The Parliament is hugely expensive, partly as a result of having to work in two dozen languages, but, at £1.42 billion (€1.75bn) a year, it is more expensive than the British, French and German parliaments combined. Some of this is unnecessary and wasteful. There is no purpose to the Parliament's Strasbourg base and working between there, Brussels and Luxembourg adds £147 million to the cost.
Criticism of the EU is growing even in the heartlands of the European project such as Germany and the Netherlands. Yet some of the more sceptical countries, particularly the Scandinavian ones, may offer a way forward. There, national governments take a bigger role in scrutinising EU legislation. This has the twin benefits of holding the Parliament to account and bringing its workings to voters' attention.

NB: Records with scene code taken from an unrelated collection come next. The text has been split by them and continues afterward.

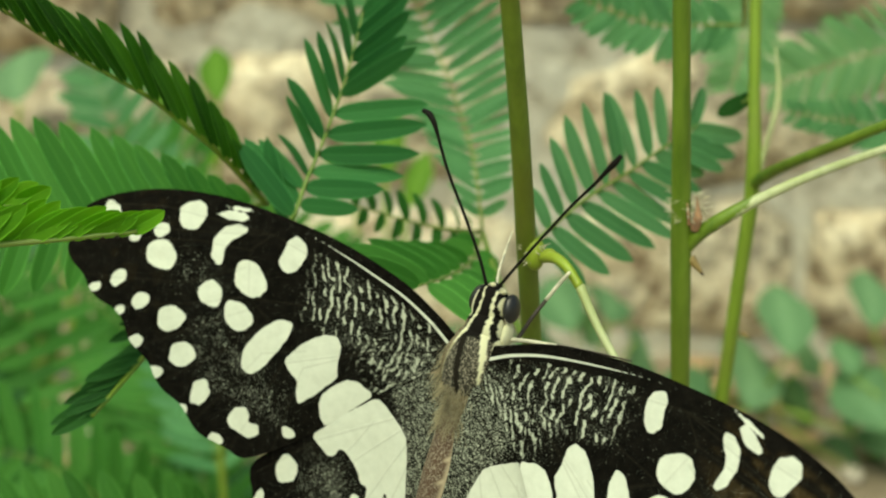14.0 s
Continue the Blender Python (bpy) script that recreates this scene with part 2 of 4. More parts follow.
n1, n2 = noise_of(nt, 24.0, 5.0, 0.65), noise_of(nt, 70.0, 4.0, 0.6)
col = ramp(nt, n1, [(0.34, (0.24, 0.20, 0.15)), (0.44, (0.50, 0.47, 0.39)), (0.56, (0.58, 0.57, 0.50)), (0.68, (0.68, 0.67, 0.60))])
col = mixed(nt, 0.35, col, ramp(nt, n2, [(0.36, (0.20, 0.16, 0.11)), (0.6, (0.70, 0.67, 0.58))]))
nt.links.new(col, b.inputs["Base Color"])
bumped(nt, b, maths(nt, "ADD", n1, maths(nt, "MULTIPLY", n2, 0.5)), 0.8, 0.015)
M_LITTER = plain("dry_leaf", (0.40, 0.28, 0.16), 0.8, 90.0, 0.45)
M_PEBBLE = plain("pebble", (0.42, 0.38, 0.32), 0.85, 70.0, 0.4)


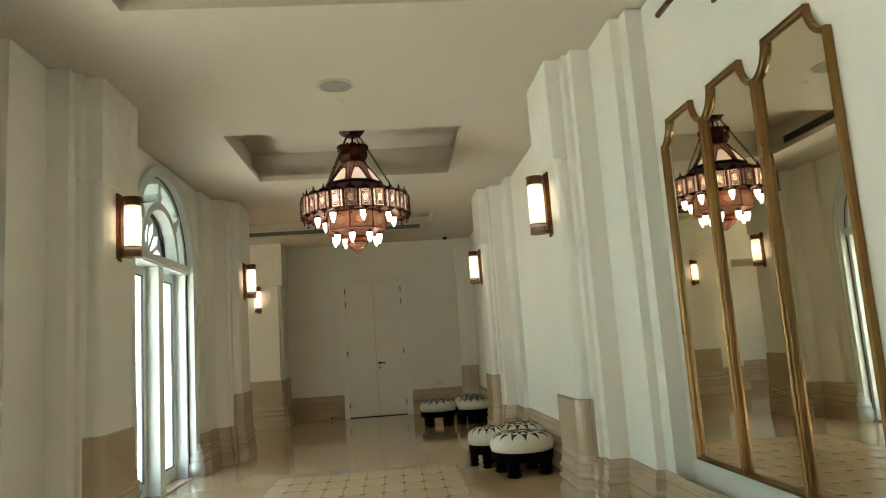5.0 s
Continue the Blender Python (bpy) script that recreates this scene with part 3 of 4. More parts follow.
def wall_lamp(m):
    """A frosted tube between pierced bronze collars on a back plate; local x points away from the wall, origin at its foot on the wall."""
    s = thing("wall_lamp", "lit wall lamp, frosted glass tube with pierced bronze collars", "wall lamp", (0, 0, 0), "corridor wall lamps")
    cx, R = 0.108, 0.064
    back = boxes((0.0, 0.018, -0.036, 0.036, -0.012, 0.488), (0.018, 0.036, -0.026, 0.026, 0.0, 0.475), bevel=0.004)
    tube(back, [(0.02, 0.0, 0.445), (0.05, 0, 0.445)], 0.011, 8)
    tube(back, [(0.02, 0.0, 0.022), (0.05, 0, 0.022)], 0.011, 8)
    for yy in (-0.02, 0.02):
        lathe(back, [(0, -0.022), (0.006, -0.018), (0.009, -0.012), (0.006, -0.004), (0, 0)], 8, 0, (0.014, yy, -0.008))
    part("back_plate", back, SCONCE_METAL, s, "bronze back plate with two brackets")
    part("glass_tube", lathe(bmesh.new(), [(0, 0.064), (R - 0.010, 0.064), (R - 0.004, 0.074), (R - 0.004, 0.392), (R - 0.006, 0.397), (0, 0.397)], 28, 0, (cx, 0, 0)), SCONCE_GLASS, s, "glowing frosted glass tube", True)
    for z0, z1 in ((0.0, 0.078), (0.390, 0.457)):
        bm = pierced_band(bmesh.new(), R, z0 + 0.006, z1 - 0.006, 22, 6 if z0 == 0 else 5)
        bmesh.ops.translate(bm, vec=(cx, 0, 0), verts=bm.verts)
        for z in (z0, z1 - 0.008):
            lathe(bm, [(R - 0.008, z), (R + 0.003, z), (R + 0.003, z + 0.008), (R - 0.008, z + 0.008), (R - 0.008, z)], 28, 0, (cx, 0, 0))
        if z0:
            lathe(bm, [(R - 0.012, z0 + 0.004), (R - 0.012, z1 - 0.004)], 24, 0, (cx, 0, 0))
        col = part("collar", bm, SCONCE_METAL, s, "pierced bronze collar")
        cz = z0 + 0.003 if z0 == 0 else z1 - 0.004
        bm = pierced(bmesh.new(), lambda u, v: Vector((cx + (R - 0.006) * (0.15 + 0.85 * v) * math.cos(u * math.pi), (R - 0.006) * (0.15 + 0.85 * v) * math.sin(u * math.pi), cz)), 18, 3, 0.6)
        lathe(bm, [(0, cz - 0.002), (0.012, cz - 0.002), (0.012, cz + 0.002), (0, cz + 0.002)], 12, 0, (cx, 0, 0))
        part("grille", bm, SCONCE_METAL, col)
    s.matrix_basis = m
    return s


lamp = wall_lamp(pose(PX, PIL[1], 2.108, 0, 0, 180))
for y in PIL[2:] + PIL[:1]:
    copy_thing(lamp, pose(PX, y, 2.108, 0, 0, 180))
for y in PIL:
    copy_thing(lamp, pose(-PX, y, 2.108))
copy_thing(lamp, pose(-2.10, 17.27, 2.108, 0, 0, -90))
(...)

This election campaign has been eclipsed in Scotland by the independence referendum, in which many people feel much more engaged. It will have significance for that campaign, too. If the SNP were to win Scotland's sixth Euro seat, potentially the party's third, that would hand the Yes campaign a psychological boost. It would also shut out Ukip, validating Alex Salmond's strategy of painting the party as signifying a fundamental difference between politics south and north of the Border.
Ukip leader Nigel Farage has given voice to opinions many people find distasteful. But the fact so many voters feel ambivalent about the EU only helps amplify the views of those who despise it. Failing to turn out to vote amplifies their voice within the Parliament. Voters should have their say, and make an effort to understand what they are voting for. A more democratic Europe depends on breaking the pattern of illegitimacy.